Le Comité préparatoire dans son rapport avait reconnu qu'il était grand temps de révoquer et de moderniser "le système arbitraire et paternaliste qui prévalait surtout en ce qui concerne la détermination de la paie. (traduction)" Ces mots sont de M. Heeney lui-même, dans son livre "The Things That Are Caesar's - The memoirs of a Canadian public servant" publié en 1972 (University of Toronto Press), peu après son décès. J'aurais voulu le rencontrer, lui parler, afin d'en apprendre plus. Il avait dénoncé et participé à la réfonte d'un système de conditions de travail qu'il avait traité d'arbitraire et paternaliste. Arbitraire et paternaliste décrivent bien les efforts de Pierre Poilievre pour mettre sur pied son programme de "Libre choix des travailleurs" qui est tout sauf un choix libre. En réalité, le "Libre choix" de M. Poilièvre ne laisse aucun choix que de retourner aux jours d'antan lorsqu'on se la fermait, et qu'on gobait tout ce qu'on nous imposait; lorsque les élites privilégiées nous parlaient d'en haut et qu'on les regardait d'en bas sans jamais répondre ou riposter de la moindre façon. Oh oui, M. Poilièvre, nous sommes plusieurs à nous rappeler très bien cette époque et qu'en aucun temps avons nous le désir d'y retourner.
Hélas, un retour à un avenir sombre est précisément ce que le "Libre choix des travailleurs" nous imposera. Qui, sauf les conservateurs ainsi que leurs acolytes, croit que ce serait une bonne chose de démolir toutes les institutions qui ont été créées pour assurer la libre négociation collective et les droits progressistes qui ont été si durement gagnés en milieu de travail, surtout par et pour les femmes? Non, nous n'entamerons pas ici le débat sur les mérites de la syndicalisation et des droits collectifs, faute d'espace et de temps. Cependant, si quiconque y compris Pierre Poilièvre désir participer à un tel débat, je suis plus que partie prenante.
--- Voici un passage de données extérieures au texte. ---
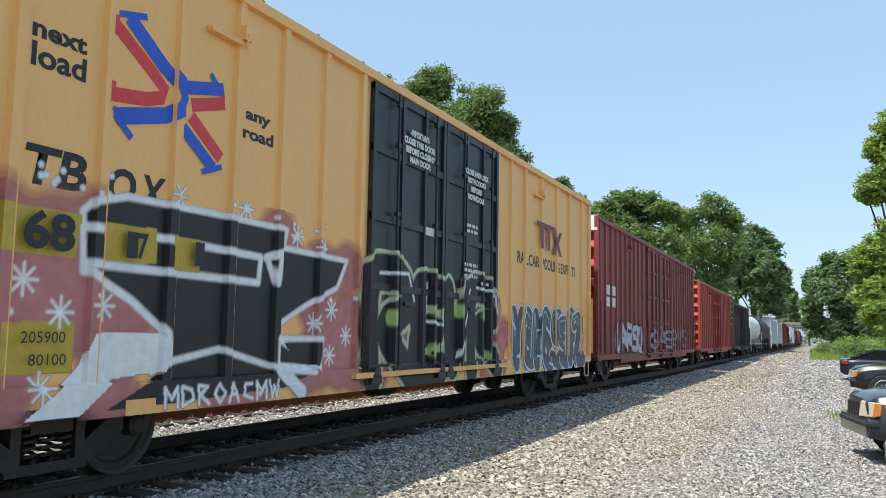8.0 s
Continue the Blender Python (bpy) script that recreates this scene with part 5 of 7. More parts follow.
for y, z0, w, many in ((1.85, 3.86, 0.55, 26), (3.95, 3.42, 0.13, 9), (5.2, 3.52, 0.12, 12), (5.7, 3.46, 0.22, 24), (7.65, 3.2, 0.15, 5), (11.1, 3.42, 0.25, 9), (12.3, 3.42, 0.2, 13), (12.75, 3.38, 0.16, 11), (14.6, 3.42, 0.24, 16), (14.9, 3.34, 0.16, 13), (16.0, 3.3, 0.15, 6)):
    for k in range(many):
        yy, z = y + rr.gauss(0, w), z0 + rr.uniform(-0.06, 0.06)
        ln = rr.uniform(0.08, 0.34) * math.exp(-((yy - y) / (1.6 * w)) ** 2)
        g.line([(yy, z), (yy + 0.06, z - ln)], rr.uniform(0.03, 0.07), rr.choice(RUSTY), 0.16, rr.uniform(0.2, 0.5))
g.skin(tank_depth(CZ_E, R_E), car_e, "rust_stain", "orange-brown rust runs")
for i in range(5):
    lettering(("ALKYL", "MARINE POLLUTANT", "OPTG-DIS", "IN CLASS STENCIL", "SERVICE ONLY")[i], BLACK, car_e, (-0.35, 0.485, 2.06 - 0.1 * i), 0.055, END, (0.25, 0.5, 0.34, 0.55, 0.42)[i])
placard(car_e, pose(0.6, -0.05, 1.5), "2055")
placard(car_e, pose(1.48, LE - 0.75, 1.55, 0, 0, 50), "2055")

for ob in set(car_e.children) - BUILT:                   # the marks lie on the drooping shell
    for v in ob.data.vertices if ob.matrix_basis == Matrix() else ():
        if 0.6 < v.co.y < LE - 0.6:
            k = middle(v.co.y, LE)
            v.co.x += math.sqrt(max((R_E + 0.07 * k) ** 2 - (v.co.z - CZ_E + 0.14 * k) ** 2, 0.01)) - math.sqrt(max(R_E ** 2 - (v.co.z - CZ_E) ** 2, 0.01))

# third boxcar, tan with smooth bays
LF, FF = 19.5, 90.95
POSTS_F = [1.25, 2.15, 3.05, 3.95, 4.8, 5.7, 6.65, 12.0, 12.75, 13.65, 14.8, 16.0, 17.1, 18.3]
DOOR_F = (6.85, 11.9)
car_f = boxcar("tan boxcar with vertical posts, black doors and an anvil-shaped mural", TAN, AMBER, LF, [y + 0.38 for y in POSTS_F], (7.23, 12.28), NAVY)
couple(car_f, FF)
BUILT = set(car_f.children)
lettering("next", BLACK, car_f, (PX, 1.38, 3.74), 0.15, width=0.55, bold=0.007)
lettering("load", BLACK, car_f, (PX, 1.38, 3.50), 0.19, width=0.55, bold=0.007)
lettering("any", BLACK, car_f, (PX, 4.13, 3.73), 0.12, width=0.46, bold=0.007)
lettering("road", BLACK, car_f, (PX, 4.08, 3.51), 0.13, width=0.56, bold=0.007)
for w, y, z, wd in (("TB", 1.36, 2.55, 0.62), ("O", 2.22, 2.52, 0.34), ("X", 2.65, 2.52, 0.34)):
    lettering(w, BLACK, car_f, (PX, y, z), 0.30, width=wd, bold=0.014, slant=0.15)
lettering("6", BLACK, car_f, (PX, 0.8, 2.02), 0.28, width=0.2, bold=0.014)
wordmark(car_f, HW + 0.004, 14.35, 3.3, 16.3, 3.95)
for w, y, wd in (("RAILCAR", 13.2, 1.5), ("POOLING", 14.9, 1.4), ("EXPERTS", 16.4, 1.3)):
    lettering(w, BLACK, car_f, (PX, y, 2.92), 0.24, width=wd, bold=0.008)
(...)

Toutefois, un débat n'est pas requis pour faire le point sur le rôle prépondérant que l'AFPC et les syndicats des travailleurs fédéraux ont joué dans la réalisation du rêve et des objectifs que M. Heeney avait envisagés dans son rapport. Nous n'avons qu'à énumérer les réalisations obtenues depuis 1965 par la libre négociation collective, qui constitue un véritable libre choix démocratique des travailleuses et travailleurs. Ce qui nous laisse voir à travers les poteaux pourris et troués du programme faux du "Libre choix des travailleurs" de Pierre Poilièvre. Oh pourquoi les programmes et idées de la droite de regressistes-conservateurs doivent se présenter dans le même contexte que l'expression "arbeit macht frei" qui avait une connotation tout contraire? Cette approche est puante de l'odeur du manque d'égard pour l'intelligence et la conscience humaine de progresser vers une société plus égalitaire. Pourquoi ces conservateurs corporatistes y laissent croire que le peuple ne peut comprendre que les choses les plus simplistes? Marie-Antoinette ne pourrait pas mieux l'exprimer.
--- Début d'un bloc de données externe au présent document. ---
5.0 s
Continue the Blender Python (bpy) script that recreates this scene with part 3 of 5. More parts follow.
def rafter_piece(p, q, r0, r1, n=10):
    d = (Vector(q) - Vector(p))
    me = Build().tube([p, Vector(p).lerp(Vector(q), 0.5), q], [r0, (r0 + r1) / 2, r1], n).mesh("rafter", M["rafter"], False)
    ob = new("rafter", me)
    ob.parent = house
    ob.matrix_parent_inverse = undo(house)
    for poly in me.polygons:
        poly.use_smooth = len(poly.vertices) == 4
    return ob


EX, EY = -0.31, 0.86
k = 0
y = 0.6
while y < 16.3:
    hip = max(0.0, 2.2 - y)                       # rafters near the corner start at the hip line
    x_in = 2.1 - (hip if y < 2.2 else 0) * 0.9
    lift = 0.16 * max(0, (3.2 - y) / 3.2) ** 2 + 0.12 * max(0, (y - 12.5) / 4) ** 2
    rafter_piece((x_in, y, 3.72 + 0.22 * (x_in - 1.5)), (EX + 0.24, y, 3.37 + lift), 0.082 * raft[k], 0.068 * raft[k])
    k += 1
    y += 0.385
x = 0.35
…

Le "Libre choix des travailleurs" et "qu'ils mangent de la brioche". Des mots révoltants qui nous font vomir ce qui est indigeste. Présentés par ceux qui se balancent des libertés à la faveur d'une dictature corporatiste en nos milieux de travail, dans nos communautés et dans la société en général. Les syndicats y répondent et ripostent. Les syndicats contestent. Les syndicats gagnent de meilleurs conditions de travail. Au profit de toute la société. Nous y gagnons en tant que membres syndiqués, et par nos cotisations syndicales nous payons nos gains obtenus par la libre négociation collective. Fin de l'histoire. Ce qui fut commencé en 1965 avait formé la fondation de ce qui fonctionne encore aujourd'hui, sauf pour ceux qui prônent un retour aux conditions de travail "arbitraires et paternalistes" d'antan. Tout au nom des profits corporatistes et des abris-fiscaux des multinationales qui enrichissent les élites. Voilà l'agenda politique de Pierre Poilièvre et de ses acolytes regressistes-conservateurs qui siphonnent les pauvres pour engraisser les riches, entre autres par un soi-disant "Libre choix des travailleurs". Arbeit macht frei oblige!
Lorsque je vois Pierre Polièvre je vois le Shérif de Nottingham, sans mentionner la forêt de Sherwood...Allons!